Top Executive: Michael Brown, CEO

Security vendor Symantec is leveraging its high position in the market to provide cybersecurity for IoT. The Mountain View, Calif.-based vendor is making heavy investments in providing IoT endpoint security, according to Gottheil.

"They got new software that goes to a large variety of these small-footprint devices, sensors, platforms, and can do things like end-to-end encryption and authentication -- that's an interesting play in IoT," said Gottheil. "They really are, more so than almost any of the other IT companies, breaking down a barrier between information technology and operations technology."


Top Executive: Cesar Alierta, Chairman and CEO

Madrid-based global telecommunications provider Telefonica is leveraging its connectivity footprint to help customers build IoT solutions.

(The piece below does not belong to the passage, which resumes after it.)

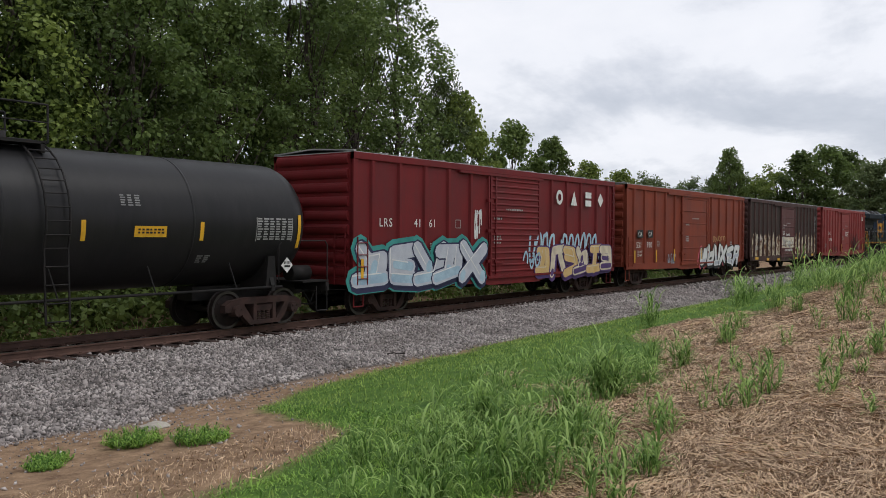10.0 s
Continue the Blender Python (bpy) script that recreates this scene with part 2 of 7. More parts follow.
M_SPRAY_BLUE = surf("blue_spray_paint", (0.035, 0.045, 0.16), (0.03, 0.045, 0.21), 3.0, 0.5, bump=0.0)
M_SPRAY_GREY = surf("grey_spray_paint", (0.42, 0.44, 0.5), (0.5, 0.52, 0.56), 3.0, 0.6, bump=0.0)
M_SPRAY_CYAN = surf("pale_blue_spray_paint", (0.40, 0.55, 0.63), (0.30, 0.42, 0.52), 2.5, 0.5, bump=0.0)
M_SPRAY_NAVY = surf("navy_spray_paint", (0.03, 0.035, 0.075), (0.04, 0.04, 0.09), 3.0, 0.5, bump=0.0)
M_SPRAY_TEAL = surf("teal_spray_paint", (0.06, 0.30, 0.27), (0.04, 0.22, 0.2), 3.0, 0.5, bump=0.0)
M_SPRAY_PURPLE = surf("purple_spray_paint", (0.10, 0.05, 0.17), (0.07, 0.04, 0.13), 3.0, 0.5, bump=0.0)
M_SPRAY_OCHRE = surf("ochre_spray_paint", (0.55, 0.36, 0.13), (0.6, 0.42, 0.2), 3.0, 0.5, bump=0.0)
M_SPRAY_PINK = surf("pink_spray_paint", (0.62, 0.15, 0.19), (0.5, 0.08, 0.11), 3.0, 0.5, bump=0.0)
M_SPRAY_WHITE = surf("white_spray_paint", (0.72, 0.72, 0.70), (0.6, 0.6, 0.58), 3.0, 0.5, bump=0.0)
M_SPRAY_PALE = surf("cream_spray_paint", (0.66, 0.58, 0.44), (0.5, 0.43, 0.32), 3.0, 0.6, bump=0.0)
M_PALEGREY = surf("pale_grey_spray_paint", (0.60, 0.59, 0.57), (0.5, 0.5, 0.49), 3.0, 0.6, bump=0.0)
M_RAIL = surf("rusty_rail_side", (0.13, 0.075, 0.058), (0.085, 0.05, 0.04), 3.0, 0.8, bump=0.1)
M_RAILTOP = surf("worn_rail_head", (0.17, 0.15, 0.14), (0.12, 0.1, 0.09), 3.0, 0.4, metal=0.7, bump=0.02)
M_TIE = surf("creosoted_tie_wood", (0.085, 0.055, 0.045), (0.045, 0.03, 0.026), 6.0, 0.9, bump=0.4, objvar=0.35)
M_STONE = surf("grey_ballast_stone", (0.385, 0.347, 0.325), (0.24, 0.212, 0.197), 1.0, 0.9, bump=0.2, island=0.55)
M_WOOD = surf("weathered_timber", (0.22, 0.165, 0.125), (0.12, 0.09, 0.07), 4.0, 0.9, bump=0.4)
M_ROCK = surf("pale_rock", (0.45, 0.42, 0.36), (0.3, 0.27, 0.23), 6.0, 0.9, bump=0.4)
M_BARK = surf("tree_bark", (0.09, 0.072, 0.06), (0.05, 0.04, 0.033), 3.0, 0.95, bump=0.6, fine=18)
M_ROAD = surf("pale_asphalt_road", (0.28, 0.275, 0.265), (0.22, 0.215, 0.21), 0.7, 0.9, bump=0.1)
M_GLASS = bpy.data.materials.new("window_glass")
M_GLASS.use_nodes = True
gb = M_GLASS.node_tree.nodes["Principled BSDF"]
gb.inputs["Base Color"].default_value, gb.inputs["Roughness"].default_value, gb.inputs["Specular IOR Level"].default_value = (0.02, 0.025, 0.03, 1), 0.06, 0.8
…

"They've got customers who have bought connectivity from them forever and now they're saying, 'There's lots of opportunity in IoT, and we have to connect those things, but it's a lot more than just connecting them -- we can help you,' " said Gottheil.

Telefonica is also creating management packages around security, data and devices that enable customer to build IoT solutions.


Top Executive: Lowell McAdam, Chairman and CEO

The Basking Ridge, N.J.-based communications service provider has readied its 4G LTE network to handle IoT endpoints by developing a core IoT network within its LTE architecture.

"Verizon sees an opportunity to go beyond the one connection per user -- now you can get a connection per device. To do that, you have to give your customer the tools in which to create and deploy device-oriented solutions," said Gottheil.

Gottheil said Verizon is also working on pricing plans to find ways to make subscription prices per device "much lower and that's often quite feasible."

Verizon Enterprise Solutions is helping to drive IoT with a portfolio of machine-to-machine products services as well as its ThingSpace platform, which is a Web-based, self-service interface allowing developers to create IoT applications.